START
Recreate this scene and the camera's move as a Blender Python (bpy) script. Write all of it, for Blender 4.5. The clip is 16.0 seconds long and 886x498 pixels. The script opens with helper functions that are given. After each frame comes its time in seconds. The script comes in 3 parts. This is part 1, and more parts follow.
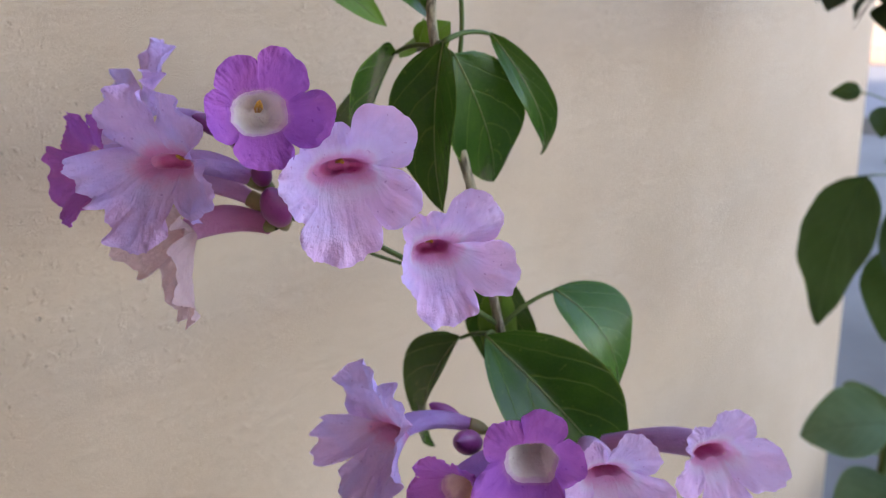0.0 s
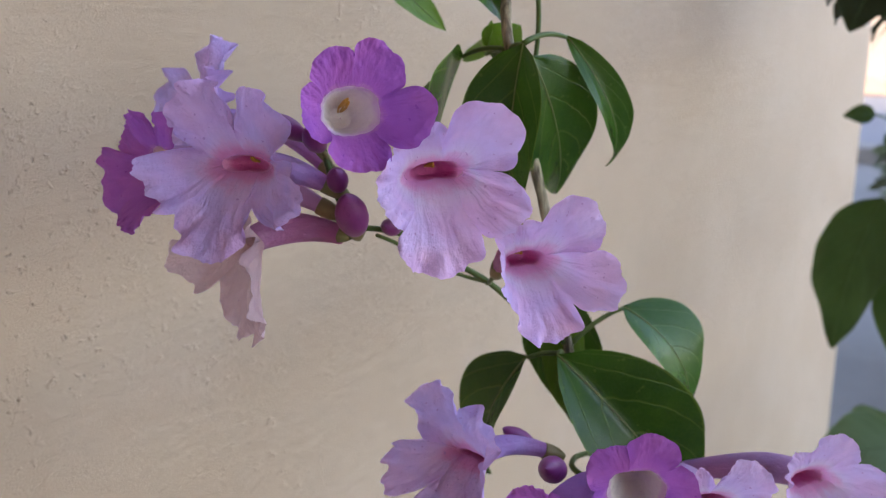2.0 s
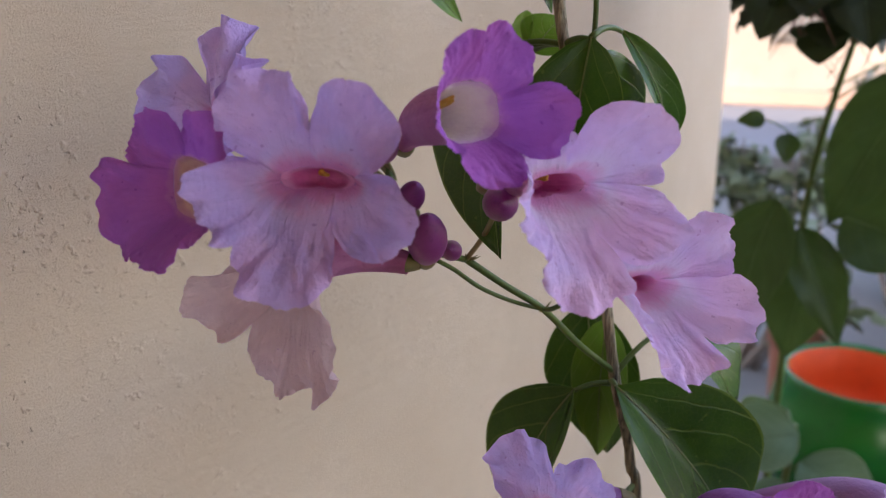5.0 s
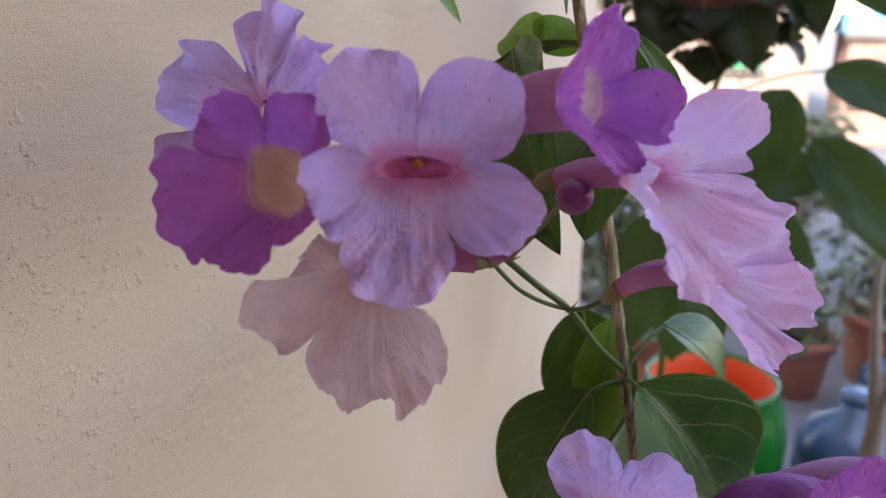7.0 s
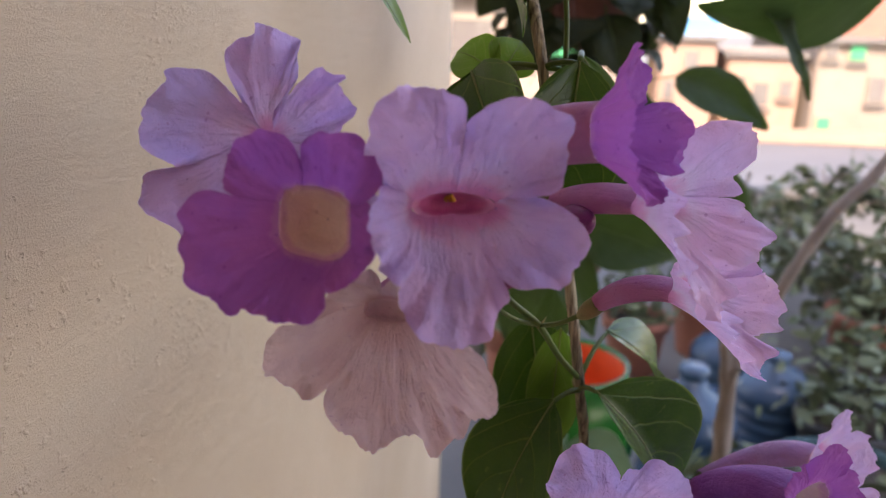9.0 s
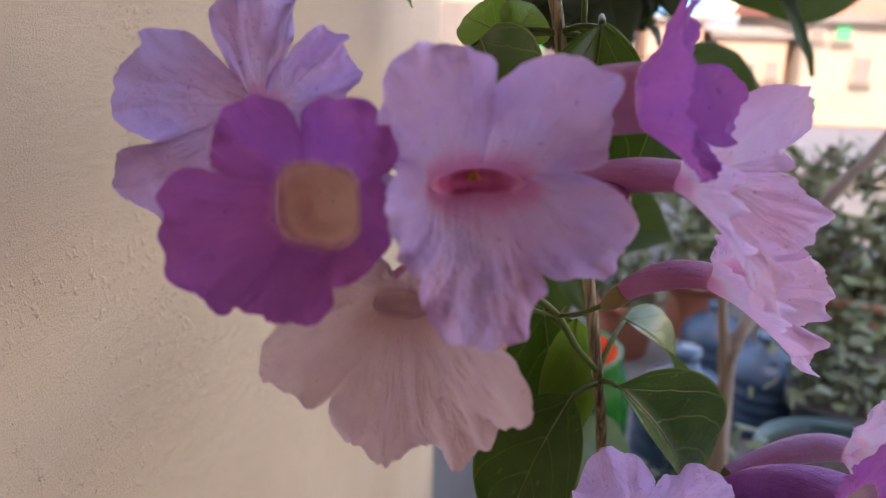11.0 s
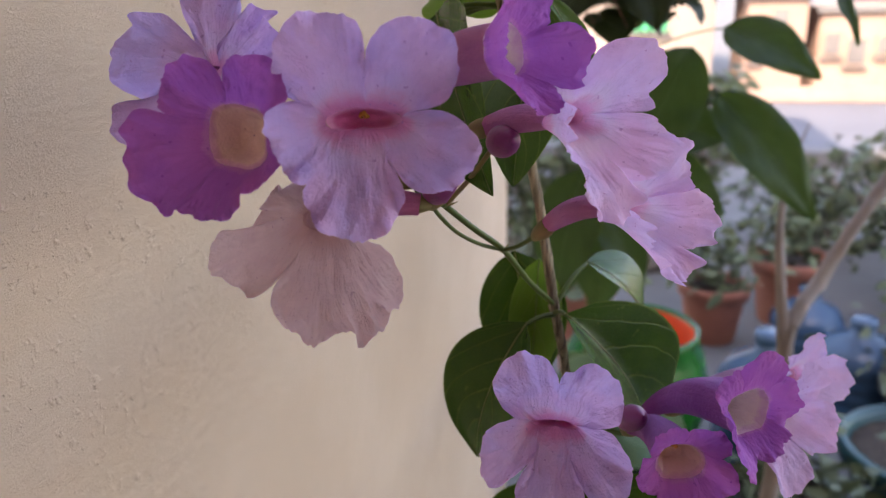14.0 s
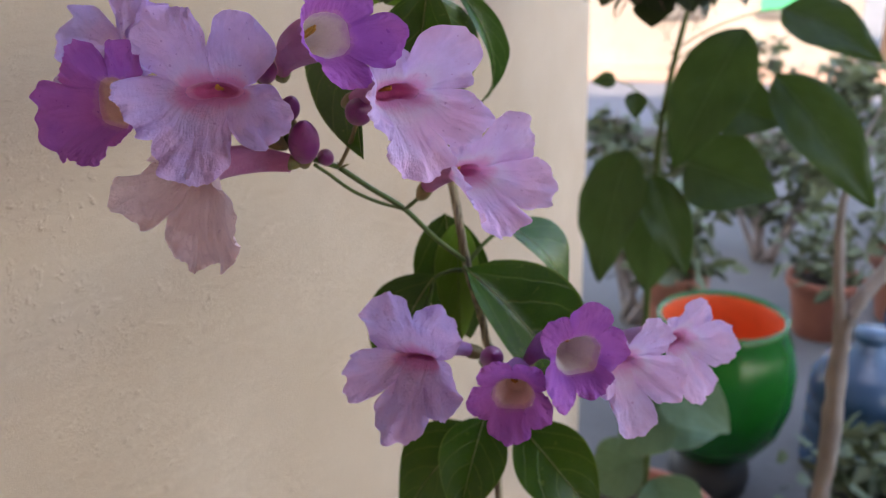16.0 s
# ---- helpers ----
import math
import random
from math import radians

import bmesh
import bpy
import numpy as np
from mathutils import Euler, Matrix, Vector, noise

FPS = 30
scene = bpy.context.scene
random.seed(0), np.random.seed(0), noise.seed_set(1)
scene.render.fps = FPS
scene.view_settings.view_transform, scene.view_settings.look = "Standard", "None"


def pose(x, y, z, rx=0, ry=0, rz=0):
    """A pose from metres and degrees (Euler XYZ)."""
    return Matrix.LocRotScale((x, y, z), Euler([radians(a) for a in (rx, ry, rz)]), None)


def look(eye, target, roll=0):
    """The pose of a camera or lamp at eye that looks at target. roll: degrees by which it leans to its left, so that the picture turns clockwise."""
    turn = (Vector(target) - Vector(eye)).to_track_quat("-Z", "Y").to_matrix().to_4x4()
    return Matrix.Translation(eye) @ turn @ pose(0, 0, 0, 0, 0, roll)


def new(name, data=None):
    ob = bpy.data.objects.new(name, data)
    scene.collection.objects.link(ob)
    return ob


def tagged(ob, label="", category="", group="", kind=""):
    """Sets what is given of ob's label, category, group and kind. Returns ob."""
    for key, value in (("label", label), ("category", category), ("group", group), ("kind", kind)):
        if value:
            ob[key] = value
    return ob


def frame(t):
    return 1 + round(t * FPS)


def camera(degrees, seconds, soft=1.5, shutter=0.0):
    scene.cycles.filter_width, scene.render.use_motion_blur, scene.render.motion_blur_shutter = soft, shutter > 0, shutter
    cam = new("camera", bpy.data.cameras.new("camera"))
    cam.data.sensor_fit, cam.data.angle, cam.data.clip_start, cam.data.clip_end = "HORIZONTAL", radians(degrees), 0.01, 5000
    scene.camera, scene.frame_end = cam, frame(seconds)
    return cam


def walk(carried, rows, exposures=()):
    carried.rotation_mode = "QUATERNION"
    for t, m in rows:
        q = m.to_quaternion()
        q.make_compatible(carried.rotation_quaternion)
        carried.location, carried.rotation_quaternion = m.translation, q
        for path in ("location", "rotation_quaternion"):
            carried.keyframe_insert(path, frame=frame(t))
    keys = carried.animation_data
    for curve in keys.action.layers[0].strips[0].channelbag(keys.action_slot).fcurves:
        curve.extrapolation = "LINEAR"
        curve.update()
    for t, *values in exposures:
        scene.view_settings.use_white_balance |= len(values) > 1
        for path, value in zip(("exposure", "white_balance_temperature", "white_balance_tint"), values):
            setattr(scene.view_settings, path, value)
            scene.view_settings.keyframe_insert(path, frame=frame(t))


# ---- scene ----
END
START
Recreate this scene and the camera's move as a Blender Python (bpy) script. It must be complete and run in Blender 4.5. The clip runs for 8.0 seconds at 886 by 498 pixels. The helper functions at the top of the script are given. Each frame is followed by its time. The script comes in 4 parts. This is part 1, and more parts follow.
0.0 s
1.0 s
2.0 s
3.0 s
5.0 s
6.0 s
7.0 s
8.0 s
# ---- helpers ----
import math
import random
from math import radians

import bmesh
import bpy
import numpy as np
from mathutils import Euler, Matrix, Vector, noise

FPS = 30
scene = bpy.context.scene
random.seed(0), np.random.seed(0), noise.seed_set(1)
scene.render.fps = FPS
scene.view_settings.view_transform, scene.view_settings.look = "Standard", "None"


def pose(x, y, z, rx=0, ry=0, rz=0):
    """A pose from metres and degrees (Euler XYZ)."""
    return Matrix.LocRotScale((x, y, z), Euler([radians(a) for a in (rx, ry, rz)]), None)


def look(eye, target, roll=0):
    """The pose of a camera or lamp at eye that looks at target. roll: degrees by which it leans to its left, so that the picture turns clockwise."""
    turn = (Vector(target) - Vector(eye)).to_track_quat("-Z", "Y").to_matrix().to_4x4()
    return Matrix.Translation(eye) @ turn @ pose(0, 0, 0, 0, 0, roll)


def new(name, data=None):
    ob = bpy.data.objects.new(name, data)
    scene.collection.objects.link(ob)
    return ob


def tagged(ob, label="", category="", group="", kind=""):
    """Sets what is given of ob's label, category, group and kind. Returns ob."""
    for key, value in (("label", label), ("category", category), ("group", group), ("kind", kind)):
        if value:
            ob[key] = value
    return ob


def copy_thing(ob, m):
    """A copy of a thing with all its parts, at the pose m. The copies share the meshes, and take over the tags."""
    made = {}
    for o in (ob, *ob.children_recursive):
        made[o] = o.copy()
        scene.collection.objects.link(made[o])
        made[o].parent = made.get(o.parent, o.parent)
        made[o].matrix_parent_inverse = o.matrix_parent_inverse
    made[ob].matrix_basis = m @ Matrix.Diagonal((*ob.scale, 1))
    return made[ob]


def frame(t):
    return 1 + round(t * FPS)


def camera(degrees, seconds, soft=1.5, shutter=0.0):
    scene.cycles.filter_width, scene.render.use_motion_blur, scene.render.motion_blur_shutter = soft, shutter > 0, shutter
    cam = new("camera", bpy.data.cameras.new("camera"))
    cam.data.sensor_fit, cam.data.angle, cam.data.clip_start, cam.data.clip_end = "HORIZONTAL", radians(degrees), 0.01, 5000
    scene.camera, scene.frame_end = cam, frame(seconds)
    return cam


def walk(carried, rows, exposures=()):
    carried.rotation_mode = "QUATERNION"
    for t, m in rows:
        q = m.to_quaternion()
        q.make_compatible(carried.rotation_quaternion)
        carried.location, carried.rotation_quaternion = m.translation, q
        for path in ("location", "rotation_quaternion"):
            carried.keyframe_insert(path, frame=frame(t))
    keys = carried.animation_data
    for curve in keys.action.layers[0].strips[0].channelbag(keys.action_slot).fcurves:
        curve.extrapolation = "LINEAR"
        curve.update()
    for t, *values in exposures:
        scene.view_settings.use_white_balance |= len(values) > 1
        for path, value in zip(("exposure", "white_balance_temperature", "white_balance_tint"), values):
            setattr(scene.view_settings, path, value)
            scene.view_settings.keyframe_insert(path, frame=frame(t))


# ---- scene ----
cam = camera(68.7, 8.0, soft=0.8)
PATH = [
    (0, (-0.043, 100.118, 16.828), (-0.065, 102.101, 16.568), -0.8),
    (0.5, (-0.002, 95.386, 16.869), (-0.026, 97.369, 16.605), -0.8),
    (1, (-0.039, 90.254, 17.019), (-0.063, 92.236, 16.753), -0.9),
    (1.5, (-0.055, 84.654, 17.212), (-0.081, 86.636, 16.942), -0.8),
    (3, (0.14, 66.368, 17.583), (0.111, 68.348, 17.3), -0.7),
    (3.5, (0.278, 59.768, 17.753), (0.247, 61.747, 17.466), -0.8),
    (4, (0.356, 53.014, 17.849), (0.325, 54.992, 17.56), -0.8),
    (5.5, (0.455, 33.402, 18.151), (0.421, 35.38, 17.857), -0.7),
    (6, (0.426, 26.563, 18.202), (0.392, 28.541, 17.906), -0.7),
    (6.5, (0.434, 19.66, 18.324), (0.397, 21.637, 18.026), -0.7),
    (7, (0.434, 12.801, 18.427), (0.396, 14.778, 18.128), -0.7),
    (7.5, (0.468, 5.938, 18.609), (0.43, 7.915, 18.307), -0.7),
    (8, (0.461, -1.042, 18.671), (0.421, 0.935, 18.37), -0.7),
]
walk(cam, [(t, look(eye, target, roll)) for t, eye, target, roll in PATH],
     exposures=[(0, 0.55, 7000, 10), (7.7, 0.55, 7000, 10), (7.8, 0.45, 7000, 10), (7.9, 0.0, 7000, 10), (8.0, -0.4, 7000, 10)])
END
→ Exercise description:
Of the lines in the listing above, how many hold the string "Blender"? Reply with the number only.

→ Output of the task:
2